The cylindrical lioplax is distinguished from other viviparid (eggs hatch internally and the young are born as juveniles) snails in the Mobile River Basin by the number of whorls, and differences in size, sculpture, microsculpture, and spire angle.

==Distribution==
This species is endemic to the United States.

No other species of lioplax snails is known to occur in the Mobile River Basin.

Collection records for the cylindrical lioplax exist from the Alabama River (Dallas County, Alabama), Black Warrior River (Jefferson County, Alabama) and tributaries (Prairie Creek, Marengo County, Alabama; Valley Creek, Jefferson County, Alabama); Coosa River (Shelby, Elmore counties, Alabama) and tributaries (Oothcalooga Creek, Bartow County, Georgia; CoahuIla Creek, Whitfield County, Georgia; Annuchee Creek, Floyd County, Georgia; Little Wills Creek, Etowah County, Alabama; Choccolocco Creek, Talladega County, Alabama; Yellowleaf Creek, Shelby County, Alabama); and the Cahaba River (Bibb, Shelby counties, Alabama) and its tributary, Little Cahaba River (Jefferson County, Alabama).

A single collection of this species has also been reported from the Tensas River, Madison Parish, Louisiana; however, there are no previous or subsequent records outside of the Alabama-Coosa system, and searches of the Tensas River in Louisiana by Service biologists (1995) and others (Vidrine, 1996) have found no evidence of the species or its typical habitat.

The cylindrical lioplax is currently known only from about 24 km (15 mi) of the Cahaba River above the fall line in Shelby and Bibb Counties, Alabama. Survey efforts by Davis failed to locate this snail in the Coosa or Alabama Rivers, and more recent survey efforts have also failed to relocate the species at historic localities in the Alabama, Black Warrior, Little Cahaba, and Coosa Rivers and their tributaries.
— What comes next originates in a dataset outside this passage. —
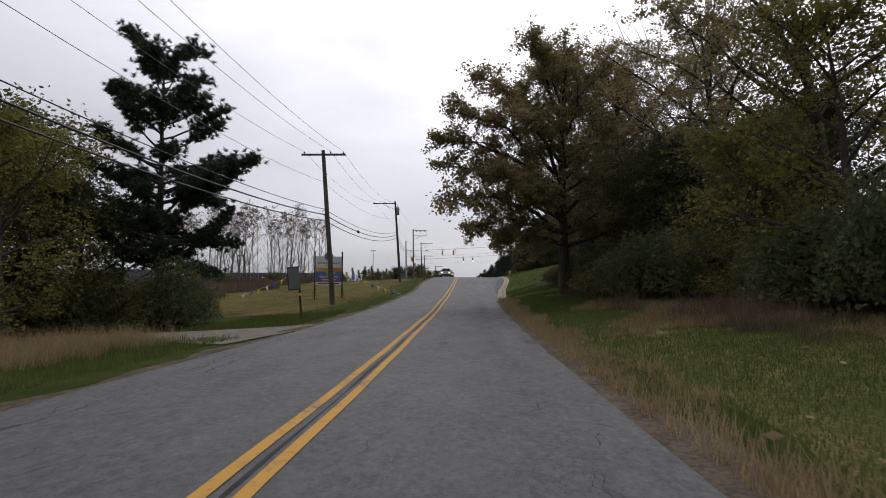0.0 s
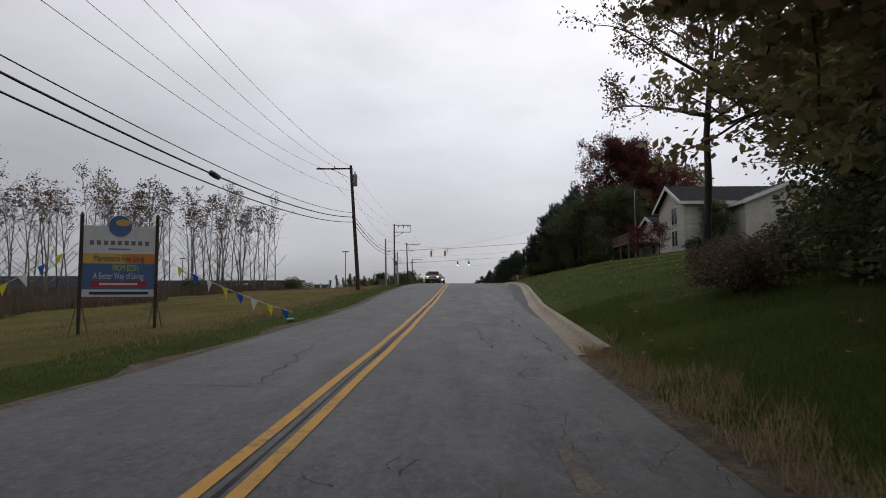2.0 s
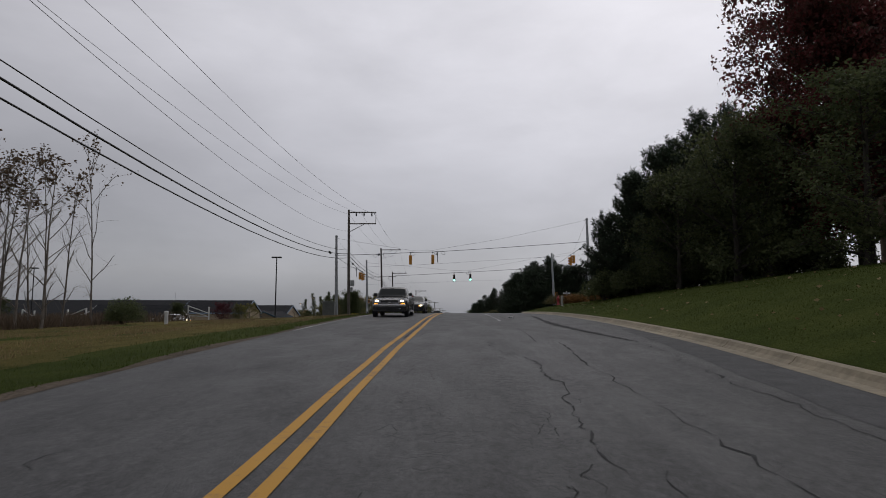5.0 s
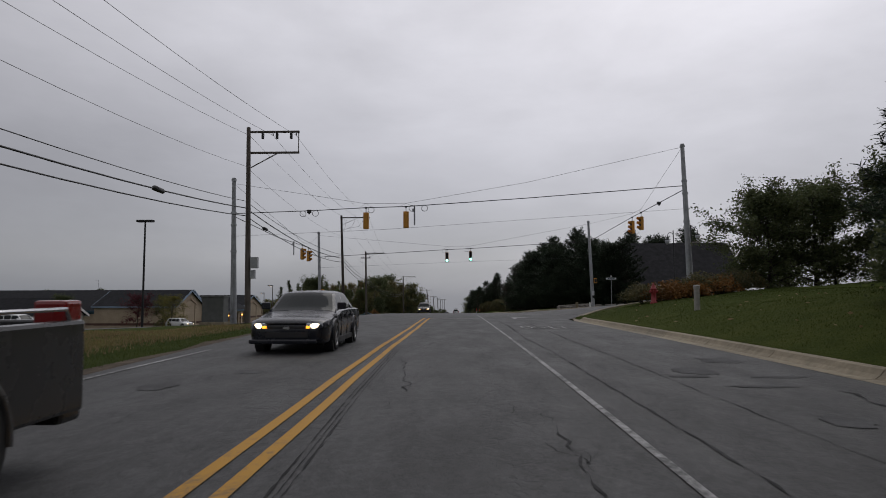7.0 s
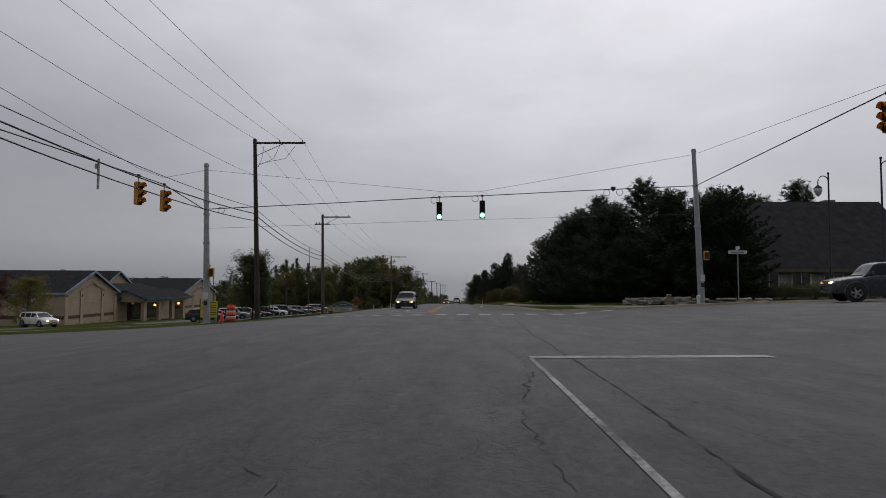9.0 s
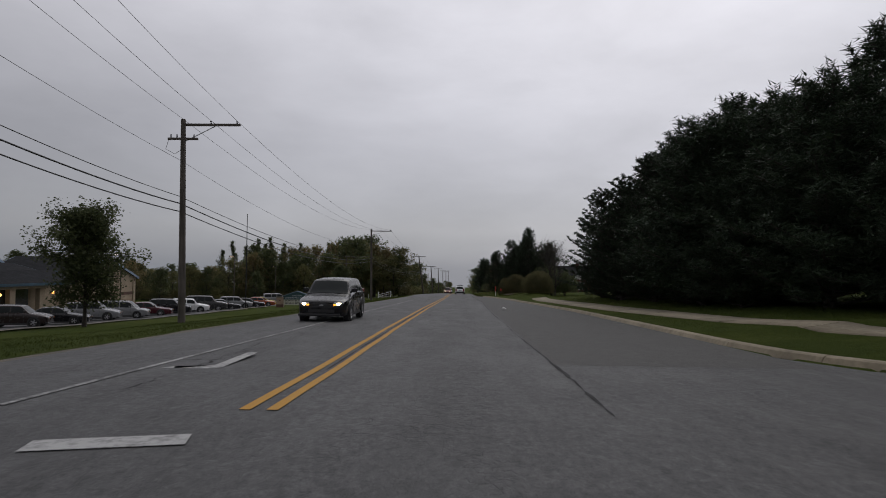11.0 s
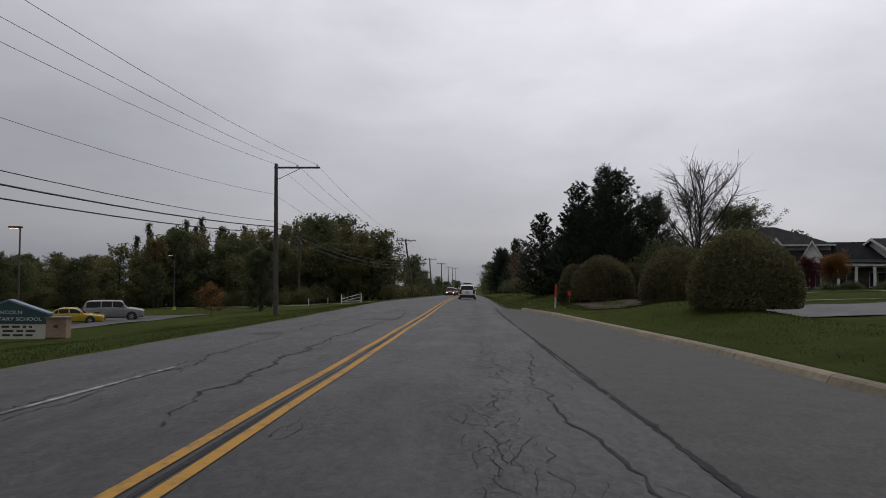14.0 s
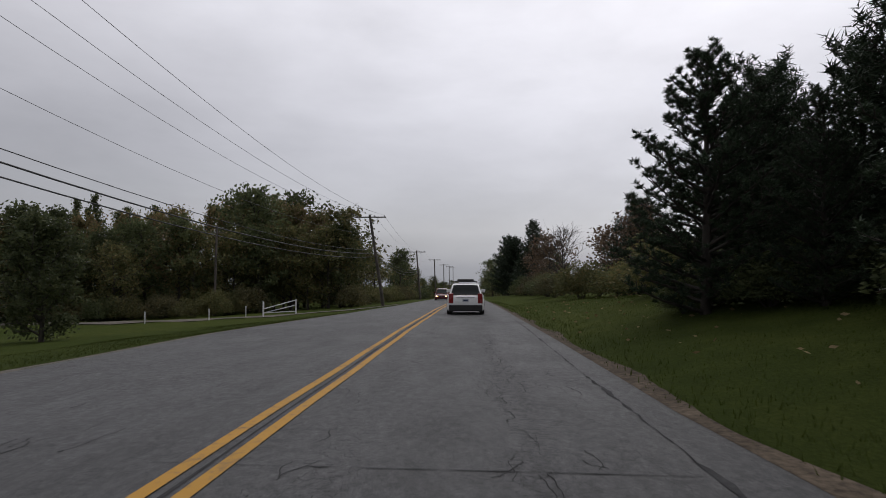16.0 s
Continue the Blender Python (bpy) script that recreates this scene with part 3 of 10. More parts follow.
def open_land(x, y):
    """Ground height before streets are cut in."""
    x, y = np.asarray(x, float), np.asarray(y, float)
    z = road_z(y)
    dl = np.maximum(edge_l(y) - x, 0)
    dr = np.maximum(x - edge_r(y) - 0.65, 0)
    z = z + fall_l(y) * (1 - np.exp(-dl / 20.0)) + rise_r(y) * (1 - np.exp(-dr / 12.0))
    # shallow hollow with the houses and their lane
    z = z - 1.15 * soft_step(x, 7.6, 13.5) * (1 - 0.27 * soft_step(x, 24, 36)) * soft_step(y, 238, 252) * (1 - soft_step(y, 325, 350))
    far = soft_step(np.abs(x), 60, 260)
    return z * (1 - far) + far * np.minimum(0.3 * z - 1.5, z + 2.0)


def land(x, y):
    """Ground height: the sheet of earth and grass."""
    x, y = np.asarray(x, float), np.asarray(y, float)
    z = open_land(x, y)
    dr = x - edge_r(y)
    lip = np.where(y > 180, 0.34, 0.0)            # past the crossing the curb is narrow and has no gutter
    z = z + has_curb(y) * (0.13 * soft_step(dr, 0.42 - lip, 0.66 - lip) * (1 - soft_step(dr, 6, 12)) - 0.12 * soft_step(dr, -0.15, 0.0) * (1 - soft_step(dr, 0.5 - lip, 0.62 - lip)))
    roll = 0.06 * np.sin(x * 0.9 + y * 0.23) * np.sin(y * 0.41) * soft_step(np.maximum(edge_l(y) - x, dr), 1, 6)
    # low mown berms beside the houses
    berm = 0.55 * np.exp(-(((x - 9.5) / 3.2) ** 2 + ((y - 285) / 9) ** 2)) + 0.35 * np.exp(-(((x - 9.0) / 2.0) ** 2 + ((y - 253) / 5) ** 2))
    berm = berm + 1.25 * soft_step(x, 14.8, 20) * np.exp(-((y - 250.3) / 4.4) ** 2) * (1 - soft_step(x, 45, 60))
    z = z + roll + berm
    inside = (x > edge_l(y) + 0.2) & (x < edge_r(y) - 0.2)
    z = np.where(inside, road_z(y) - 0.18, z)
    near, far = street_span(x)
    street = ((x < -6.3) & (x > -64.3) & (y > near) & (y < far)) | ((x > 5.6) & (x < 80) & (y > near) & (y < far))
    return np.where(street, open_land(x, y) - 0.16, z)


def gz(x, y):
    return float(land(x, y))


def sheet(name, xs_of_y, ys, z_of, material, label, category, kind="structure", lift=0.0, parent=None):
    """A ruled sheet: a row of places for each y."""
    rows = np.array([xs_of_y(y) for y in ys])
    Y = np.repeat(np.array(ys)[:, None], rows.shape[1], 1)
    Z = z_of(rows, Y) + lift
    V = np.stack([rows, Y, Z], -1).reshape(-1, 3)
    nx = rows.shape[1]
    i = np.arange(len(ys) - 1)[:, None] * nx
    j = np.arange(nx - 1)[None, :]
    F = np.stack([i + j, i + j + 1, i + nx + j + 1, i + nx + j], -1).reshape(-1, 4)
    ob = arrays(name, V, F, material, parent, smooth=True)
    return tagged(ob, label, category, kind=kind)


out_d = np.array([0, 0.3, 0.5, 0.62, 0.8, 1.2, 1.8, 2.5, 3.5, 4.5, 6, 7.5, 9, 11, 13, 15.5, 18, 21, 25, 30, 36, 44, 55, 70, 90, 120, 170, 260, 450, 900, 2500])
ys_near = np.concatenate([np.arange(-60, 140, 2.0), np.arange(140, 204, 0.7), np.arange(204, 340, 2.0), np.arange(340, 600, 10.0), np.arange(600, 1301, 50.0)])
sheet("ground", lambda y: np.concatenate([edge_l(y) - out_d[::-1], [edge_l(y) + 0.25, edge_r(y) - 0.25], edge_r(y) + out_d]), ys_near, land,
      "lawn_grass", "short mown grass over gently rolling ground", "ground")
# land beyond, front and back, to the horizon
for nm, y0, y1, z0, z1 in (("far_ground", 1300, 4200, -30.05, -115.0), ("back_ground", -2500, -60, -2.0, 0.0)):
    V = [(-2500, y0, z0), (2500, y0, z0), (2500, y1, z1), (-2500, y1, z1)]
    tagged(arrays(nm, V, [(0, 1, 2, 3)], "lawn_grass"), "grassland reaching to the horizon", "ground", kind="structure")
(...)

It is listed as endangered in the United States Fish and Wildlife Service list of endangered species since October 28, 1998 (according to report 63FR57619).

==Ecology==
Little is known of the biology or life history of the cylindrical lioplax.

===Habitat===
Habitat for the cylindrical lioplax is unusual for the genus, as well as for other genera of viviparid snails. It lives in isolated
mud deposits found under large rocks in the rapid-flowing sections of stream and river shoals. Other Lioplax species are usually found along the margins of rivers in exposed muddy substrates.

===Feeding habits===
It is believed to brood its young and filter feed, as do other members of the Viviparidae.

===Life===
Life spans have been reported from 3 to 11 years in various species of Viviparidae.